Executive privilege would allow the White House to resist congressional subpoena authority and control what got out. This would protect not only the men in power, but also secret geopolitical alliances. Said Kissinger, “We have to demonstrate to foreign countries we aren’t too dangerous to cooperate with because of leaks.” (Thirty years later, the Obama administration would fret over the same concern in the aftermath of WikiLeaks.)

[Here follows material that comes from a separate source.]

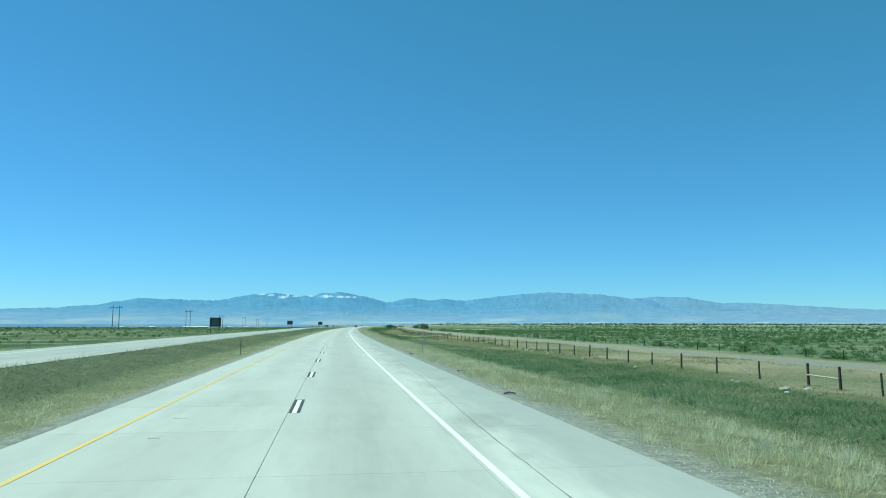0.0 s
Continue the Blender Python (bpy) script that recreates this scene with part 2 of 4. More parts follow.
def ground_material():
    """The plain: strips that run along the road, broken up by patches; the sheet carries d and s in its UV map, in hundreds of metres."""
    k = Nodes("dry_plain", 0.95)
    k.p.inputs["Specular IOR Level"].default_value = 0.1
    uv = k.add("ShaderNodeUVMap")
    xyz = k.add("ShaderNodeSeparateXYZ")
    k.put(uv.outputs[0], xyz.inputs[0])
    d, s = k.math("MULTIPLY", xyz.outputs[0], 100.0), k.math("MULTIPLY", xyz.outputs[1], 100.0)
    reach = k.math("MULTIPLY", k.math("SUBTRACT", k.math("ABSOLUTE", d), 9.0), 0.35)
    reach = k.math("MINIMUM", k.math("MAXIMUM", reach, 0.5), 6.0)
    wob = k.math("MULTIPLY", k.math("SUBTRACT", k.noise(0.09, 4.0), 0.5), k.math("MULTIPLY", reach, 3.0))
    f = k.span(k.math("ADD", d, wob), -60.0, 140.0)
    at_d = lambda x: (x + 60.0) / 200.0
    straw, mixed, green = (0.25, 0.245, 0.155), (0.18, 0.19, 0.105), (0.09, 0.142, 0.066)
    gravel, ochre, track = (0.32, 0.318, 0.295), (0.35, 0.29, 0.19), (0.285, 0.275, 0.235)
    median = (0.14, 0.158, 0.098)
    brown, olive = (0.32, 0.285, 0.198), (0.115, 0.162, 0.083)
    col = k.ramp(f, [(at_d(x), c) for x, c in (
        (-60, (0.065, 0.10, 0.052)), (-42, (0.065, 0.10, 0.052)), (-36, mixed), (-33, straw), (-31, gravel), (-22, gravel), (-21, mixed), (-15, median), (-10.5, median), (-8.5, mixed), (-5.9, straw), (-5.5, gravel),
        (-4.8, gravel), (7.05, gravel), (7.4, straw), (9, straw), (11, mixed), (26, mixed), (28, brown), (39, brown),
        (41, brown), (41.8, track), (46.8, track), (48, brown), (56, olive), (140, olive))])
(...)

J. Edgar Hoover had died three years before, after putting in a full day at the office. His beloved Bureau, whose image he had spent a lifetime protecting, was now imperiled. Up to the end, however, the director proved to be the most effective operator in Washington. He sensed change in the air, and by 1965 he had discontinued electronic surveillance, garbage searches, and involvement with the Postal Service.4 By 1971, he had ended the Bureau’s blackest of black operations—the COINTELPRO (Counter Intelligence Program) investigations—whose techniques, initially designed to destroy the Communist Party of the USA in the 1950s, would later spread into such activities as exposing homosexuals and extramarital affairs and planting false evidence in order to have suspected communists arrested by local law enforcement.5 By February 20, 1975, the FBI was fully divested of its misadventures.
The most telling exchange of the meeting was between Phillip Areeda, deputy counsel to the president, and Kissinger. Areeda explained that Senator Frank Church planned to look “into the legal, moral and political cost-effectiveness aspects of [covert operations].”